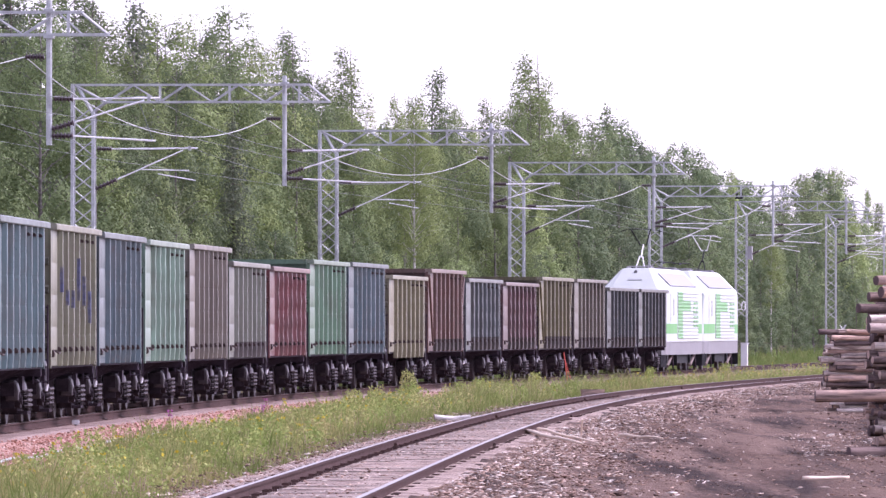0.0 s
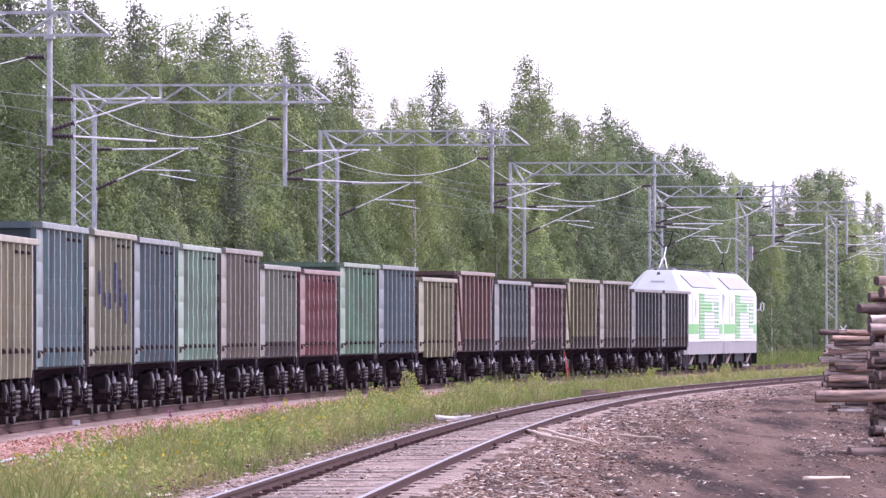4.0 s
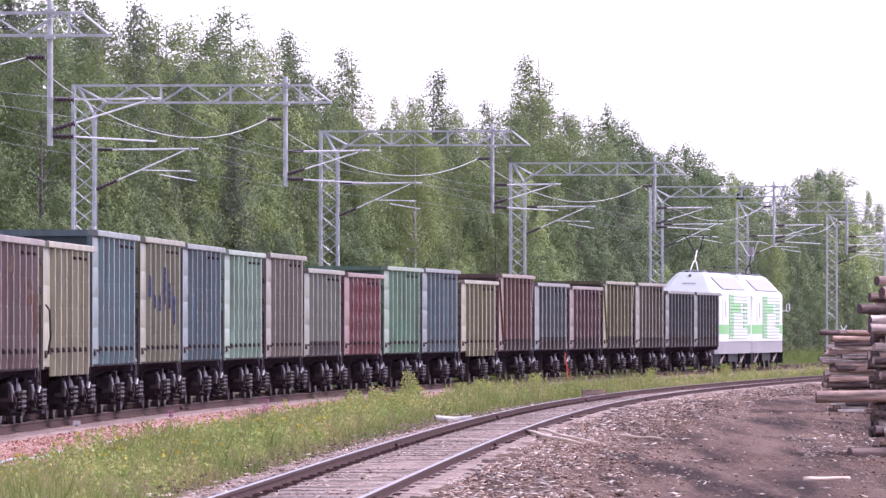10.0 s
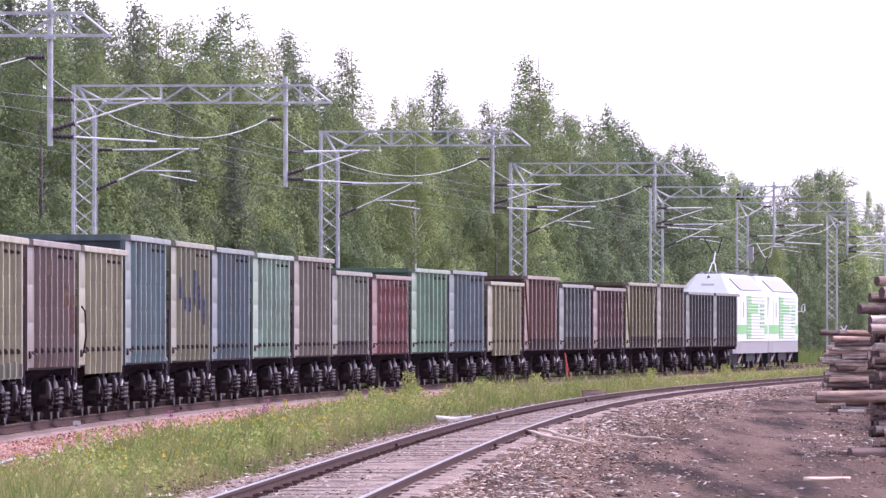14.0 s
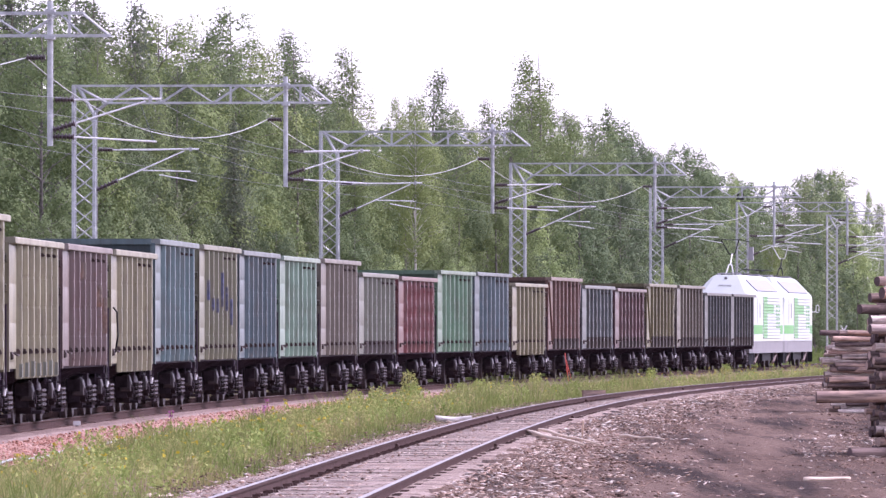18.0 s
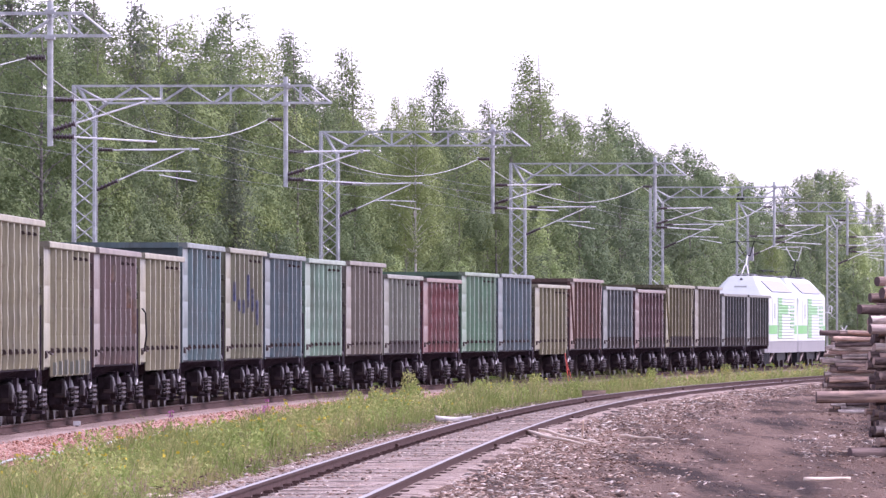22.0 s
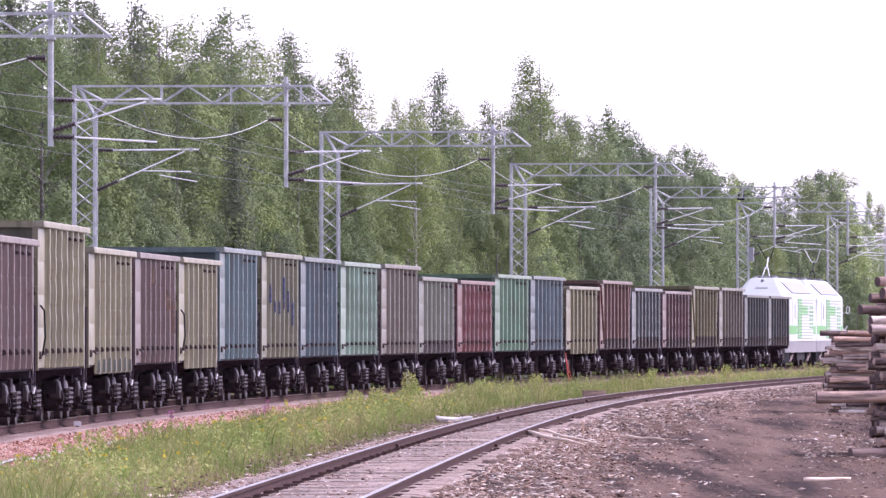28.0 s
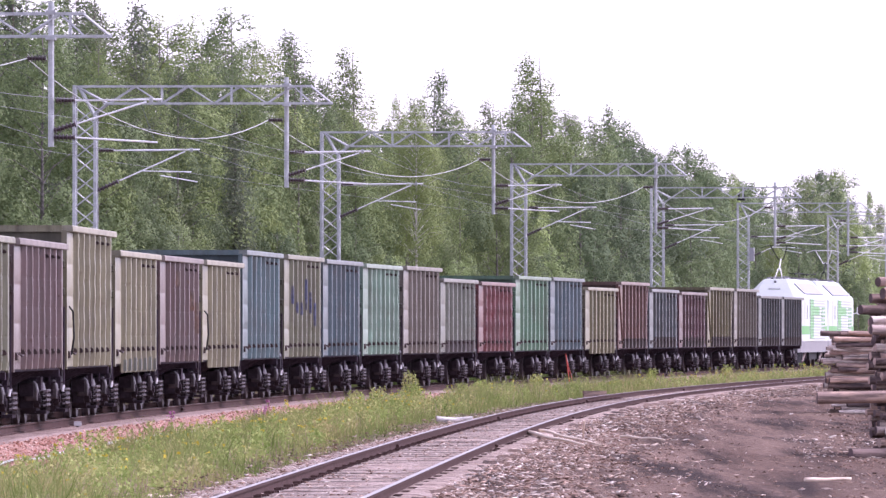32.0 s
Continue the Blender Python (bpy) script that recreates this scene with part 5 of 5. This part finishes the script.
# ------------------------------------------------------------------ sleepers and rail fastenings
SL = Geo().box(-1.32, 1.32, -0.12, 0.12, -0.20, -0.004).mesh("sleeper", M_SLEEPER)
CL = Geo()
for x in (-0.797, 0.797):
    for dx in (-0.1, 0.1):
        CL.box(x + dx - 0.045, x + dx + 0.045, -0.07, 0.07, -0.004, 0.03)
CL = CL.mesh("rail_clips", M_RUST)
LOWCL = Geo()
for x in (-0.797, 0.797):
    for dx in (-0.1, 0.1):
        LOWCL.box(x + dx - 0.035, x + dx + 0.035, -0.05, 0.05, -0.004, 0.012)
LOWCL = LOWCL.mesh("rail_clips", M_SLEEPC)


SLC = Geo().box(-1.32, 1.32, -0.14, 0.14, -0.20, -0.004).mesh("concrete_sleeper", M_SLEEPC)


def sleepers(track, s0, s1, off, z, parts_to, me, mat, clips):
    joined = Geo()
    s = s0
    while s < s1:
        x, y, a = rail_at(s, off(s))
        if s < parts_to:
            ob = part("sleeper", me, None, track)
            ob.matrix_basis = pose(x, y, z + 0.014 * math.sin(s * 7.7), 0, 0, -math.degrees(a) + 0.8 * math.sin(s * 3.1))
            part("rail_clips", clips, None, ob)
        else:
            c, sn = math.cos(a), -math.sin(a)
            o = len(joined.v)
            joined.box(-1.32, 1.32, -0.12, 0.12, -0.2, -0.004)
            joined.v[o:] = [(x + c * u - sn * w, y + sn * u + c * w, z + q) for u, w, q in joined.v[o:]]
        s += 0.61
    tagged(part("far_sleepers", joined, mat, track), kind="stuff")


sleepers(SIDING, -100, 260, siding_off, -0.086, 80, SL, M_SLEEPER, CL)
sleepers(MAIN_TRACK, -40, 420, lambda s: 0.0, -0.181, 110, SLC, M_SLEEPC, LOWCL)


# ------------------------------------------------------------------ the train's run
RUN = np.polyfit([0, 8, 16, 24, 32], [-19.438, 1.320, 20.829, 38.452, 54.202], 4)


def run(t):
    return float(np.polyval(RUN, t))


def motions():
    for ob, s0, half, wheels in KEYED:
        rows = []
        for i in range(33):
            t = SECONDS * i / 32
            s = s0 + run(t)
            xa, ya, _ = rail_at(s - half)
            xb, yb, _ = rail_at(s + half)
            rows.append((t, pose((xa + xb) / 2, (ya + yb) / 2, 0, 0, 0, -math.degrees(math.atan2(xb - xa, yb - ya)))))
        walk(ob, rows)
        turns = [(SECONDS * i / 128, -math.degrees((run(SECONDS * i / 128) - run(0)))) for i in range(129)]
        for wheel, ay, r in wheels:
            walk(wheel, [(t, pose(0, ay, r, a / r, 0, 0)) for t, a in turns])


motions()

[REQUIREMENTS] Repeat the data above exactly, but not the pictures.

[EXERCISE RESULT]
0.0 s
4.0 s
10.0 s
14.0 s
18.0 s
22.0 s
28.0 s
32.0 s
Continue the Blender Python (bpy) script that recreates this scene with part 5 of 5. This part finishes the script.
# ------------------------------------------------------------------ sleepers and rail fastenings
SL = Geo().box(-1.32, 1.32, -0.12, 0.12, -0.20, -0.004).mesh("sleeper", M_SLEEPER)
CL = Geo()
for x in (-0.797, 0.797):
    for dx in (-0.1, 0.1):
        CL.box(x + dx - 0.045, x + dx + 0.045, -0.07, 0.07, -0.004, 0.03)
CL = CL.mesh("rail_clips", M_RUST)
LOWCL = Geo()
for x in (-0.797, 0.797):
    for dx in (-0.1, 0.1):
        LOWCL.box(x + dx - 0.035, x + dx + 0.035, -0.05, 0.05, -0.004, 0.012)
LOWCL = LOWCL.mesh("rail_clips", M_SLEEPC)


SLC = Geo().box(-1.32, 1.32, -0.14, 0.14, -0.20, -0.004).mesh("concrete_sleeper", M_SLEEPC)


def sleepers(track, s0, s1, off, z, parts_to, me, mat, clips):
    joined = Geo()
    s = s0
    while s < s1:
        x, y, a = rail_at(s, off(s))
        if s < parts_to:
            ob = part("sleeper", me, None, track)
            ob.matrix_basis = pose(x, y, z + 0.014 * math.sin(s * 7.7), 0, 0, -math.degrees(a) + 0.8 * math.sin(s * 3.1))
            part("rail_clips", clips, None, ob)
        else:
            c, sn = math.cos(a), -math.sin(a)
            o = len(joined.v)
            joined.box(-1.32, 1.32, -0.12, 0.12, -0.2, -0.004)
            joined.v[o:] = [(x + c * u - sn * w, y + sn * u + c * w, z + q) for u, w, q in joined.v[o:]]
        s += 0.61
    tagged(part("far_sleepers", joined, mat, track), kind="stuff")


sleepers(SIDING, -100, 260, siding_off, -0.086, 80, SL, M_SLEEPER, CL)
sleepers(MAIN_TRACK, -40, 420, lambda s: 0.0, -0.181, 110, SLC, M_SLEEPC, LOWCL)


# ------------------------------------------------------------------ the train's run
RUN = np.polyfit([0, 8, 16, 24, 32], [-19.438, 1.320, 20.829, 38.452, 54.202], 4)


def run(t):
    return float(np.polyval(RUN, t))


def motions():
    for ob, s0, half, wheels in KEYED:
        rows = []
        for i in range(33):
            t = SECONDS * i / 32
            s = s0 + run(t)
            xa, ya, _ = rail_at(s - half)
            xb, yb, _ = rail_at(s + half)
            rows.append((t, pose((xa + xb) / 2, (ya + yb) / 2, 0, 0, 0, -math.degrees(math.atan2(xb - xa, yb - ya)))))
        walk(ob, rows)
        turns = [(SECONDS * i / 128, -math.degrees((run(SECONDS * i / 128) - run(0)))) for i in range(129)]
        for wheel, ay, r in wheels:
            walk(wheel, [(t, pose(0, ay, r, a / r, 0, 0)) for t, a in turns])


motions()